** Data shown **
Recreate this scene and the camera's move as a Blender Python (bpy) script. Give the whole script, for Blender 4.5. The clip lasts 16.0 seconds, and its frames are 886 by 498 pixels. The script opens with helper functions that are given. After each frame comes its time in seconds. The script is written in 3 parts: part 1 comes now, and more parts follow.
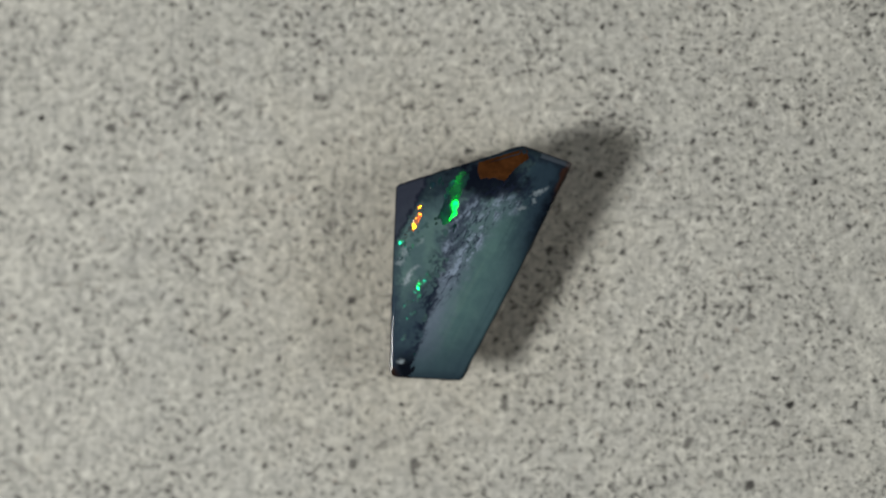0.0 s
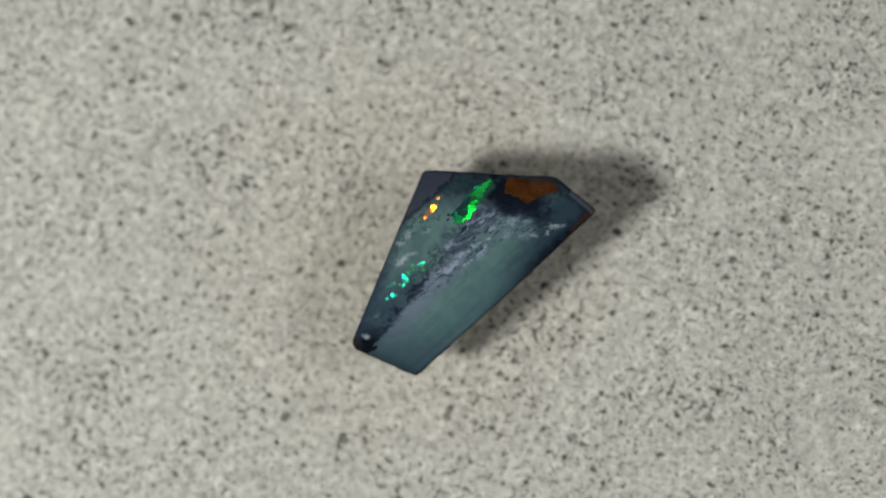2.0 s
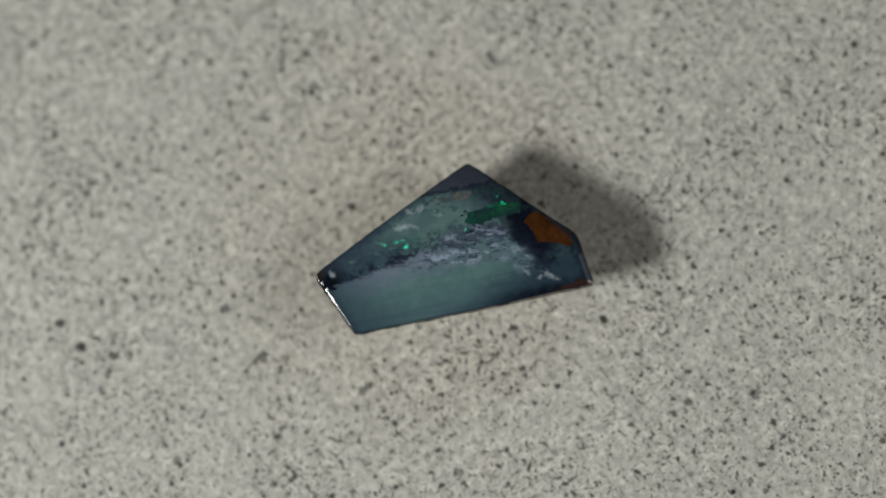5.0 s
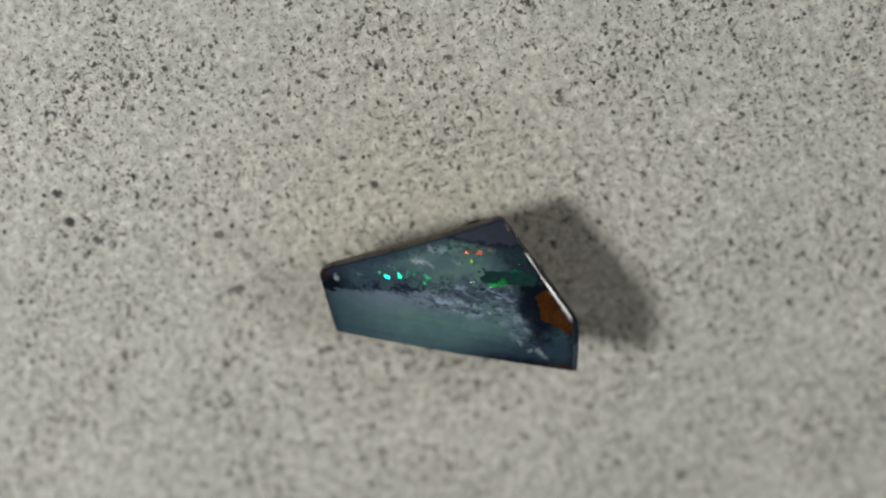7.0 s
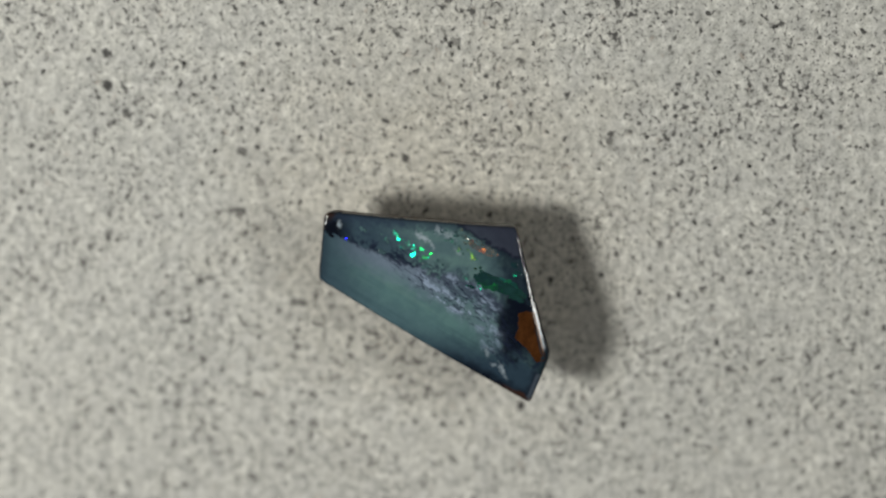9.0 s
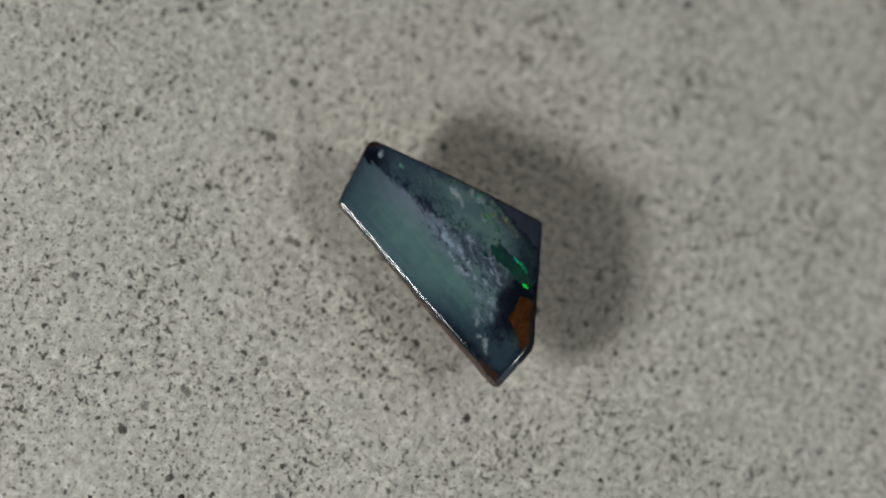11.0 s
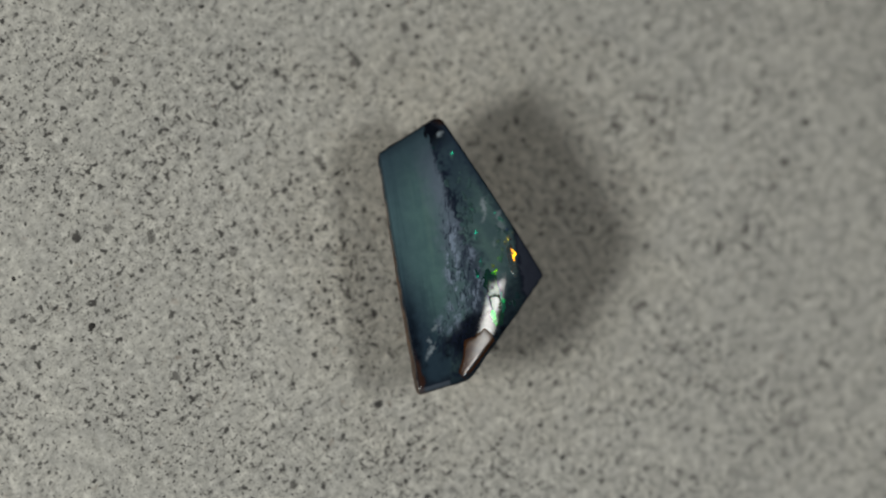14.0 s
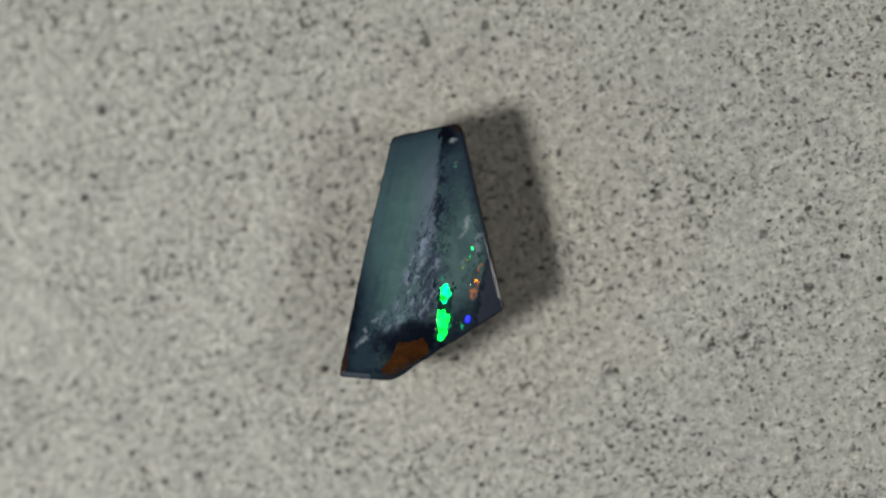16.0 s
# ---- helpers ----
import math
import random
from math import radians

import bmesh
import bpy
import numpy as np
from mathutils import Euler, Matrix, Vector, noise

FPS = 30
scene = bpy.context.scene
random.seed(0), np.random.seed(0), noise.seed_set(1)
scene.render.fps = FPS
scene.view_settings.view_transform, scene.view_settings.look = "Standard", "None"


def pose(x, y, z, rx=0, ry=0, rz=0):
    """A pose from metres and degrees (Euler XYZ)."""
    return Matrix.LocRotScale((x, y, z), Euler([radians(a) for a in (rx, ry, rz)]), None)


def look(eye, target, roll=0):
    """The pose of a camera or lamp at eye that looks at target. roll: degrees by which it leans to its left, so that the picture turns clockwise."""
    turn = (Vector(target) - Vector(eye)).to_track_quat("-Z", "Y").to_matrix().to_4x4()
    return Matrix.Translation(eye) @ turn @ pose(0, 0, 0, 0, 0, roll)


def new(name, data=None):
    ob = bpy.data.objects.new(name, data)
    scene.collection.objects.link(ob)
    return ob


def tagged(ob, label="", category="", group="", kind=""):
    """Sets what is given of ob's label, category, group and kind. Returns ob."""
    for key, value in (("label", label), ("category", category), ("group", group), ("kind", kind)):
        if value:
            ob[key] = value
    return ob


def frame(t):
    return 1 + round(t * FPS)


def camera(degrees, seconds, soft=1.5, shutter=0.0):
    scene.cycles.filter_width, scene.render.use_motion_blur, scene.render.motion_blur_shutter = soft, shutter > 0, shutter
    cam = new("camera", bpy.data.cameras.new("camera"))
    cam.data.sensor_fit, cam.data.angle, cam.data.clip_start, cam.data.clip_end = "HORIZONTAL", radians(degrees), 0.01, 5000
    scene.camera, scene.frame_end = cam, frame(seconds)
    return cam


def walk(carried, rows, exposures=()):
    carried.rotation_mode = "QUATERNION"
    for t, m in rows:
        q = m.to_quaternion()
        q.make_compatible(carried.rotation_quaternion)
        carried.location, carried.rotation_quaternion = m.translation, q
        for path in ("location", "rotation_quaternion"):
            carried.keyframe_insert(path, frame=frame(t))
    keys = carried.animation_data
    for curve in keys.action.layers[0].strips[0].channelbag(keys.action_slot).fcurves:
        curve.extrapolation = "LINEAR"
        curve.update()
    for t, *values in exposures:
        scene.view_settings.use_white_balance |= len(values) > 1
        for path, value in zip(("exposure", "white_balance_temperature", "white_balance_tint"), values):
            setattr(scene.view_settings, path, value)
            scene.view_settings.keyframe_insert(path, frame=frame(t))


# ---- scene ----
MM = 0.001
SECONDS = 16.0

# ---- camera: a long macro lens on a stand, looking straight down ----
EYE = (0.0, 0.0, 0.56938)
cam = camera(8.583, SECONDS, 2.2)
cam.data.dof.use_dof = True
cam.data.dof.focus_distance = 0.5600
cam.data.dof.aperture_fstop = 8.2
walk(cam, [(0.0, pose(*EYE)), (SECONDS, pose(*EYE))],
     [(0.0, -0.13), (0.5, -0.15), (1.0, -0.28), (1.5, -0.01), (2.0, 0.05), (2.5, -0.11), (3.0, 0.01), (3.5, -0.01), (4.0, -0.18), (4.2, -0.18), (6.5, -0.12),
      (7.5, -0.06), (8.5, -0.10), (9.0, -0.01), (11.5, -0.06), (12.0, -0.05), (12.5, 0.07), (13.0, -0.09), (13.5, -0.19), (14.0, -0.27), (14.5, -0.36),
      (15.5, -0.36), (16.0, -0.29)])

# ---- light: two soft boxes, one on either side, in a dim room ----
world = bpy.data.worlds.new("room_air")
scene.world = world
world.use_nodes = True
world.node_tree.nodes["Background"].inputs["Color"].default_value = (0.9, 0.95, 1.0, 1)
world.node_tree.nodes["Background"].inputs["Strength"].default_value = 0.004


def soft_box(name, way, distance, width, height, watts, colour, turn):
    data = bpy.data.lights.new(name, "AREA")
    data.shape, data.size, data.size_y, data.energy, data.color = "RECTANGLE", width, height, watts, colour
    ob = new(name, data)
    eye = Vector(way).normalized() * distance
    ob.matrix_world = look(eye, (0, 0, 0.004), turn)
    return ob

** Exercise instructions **
Write out again, exactly, the lines from the start of the listing up to the line containing "return Matrix.Translation(eye) @", with both ends and without pictures.

** Solution **
Recreate this scene and the camera's move as a Blender Python (bpy) script. Give the whole script, for Blender 4.5. The clip lasts 16.0 seconds, and its frames are 886 by 498 pixels. The script opens with helper functions that are given. After each frame comes its time in seconds. The script is written in 3 parts: part 1 comes now, and more parts follow.
0.0 s
2.0 s
5.0 s
7.0 s
9.0 s
11.0 s
14.0 s
16.0 s
# ---- helpers ----
import math
import random
from math import radians

import bmesh
import bpy
import numpy as np
from mathutils import Euler, Matrix, Vector, noise

FPS = 30
scene = bpy.context.scene
random.seed(0), np.random.seed(0), noise.seed_set(1)
scene.render.fps = FPS
scene.view_settings.view_transform, scene.view_settings.look = "Standard", "None"


def pose(x, y, z, rx=0, ry=0, rz=0):
    """A pose from metres and degrees (Euler XYZ)."""
    return Matrix.LocRotScale((x, y, z), Euler([radians(a) for a in (rx, ry, rz)]), None)


def look(eye, target, roll=0):
    """The pose of a camera or lamp at eye that looks at target. roll: degrees by which it leans to its left, so that the picture turns clockwise."""
    turn = (Vector(target) - Vector(eye)).to_track_quat("-Z", "Y").to_matrix().to_4x4()
    return Matrix.Translation(eye) @ turn @ pose(0, 0, 0, 0, 0, roll)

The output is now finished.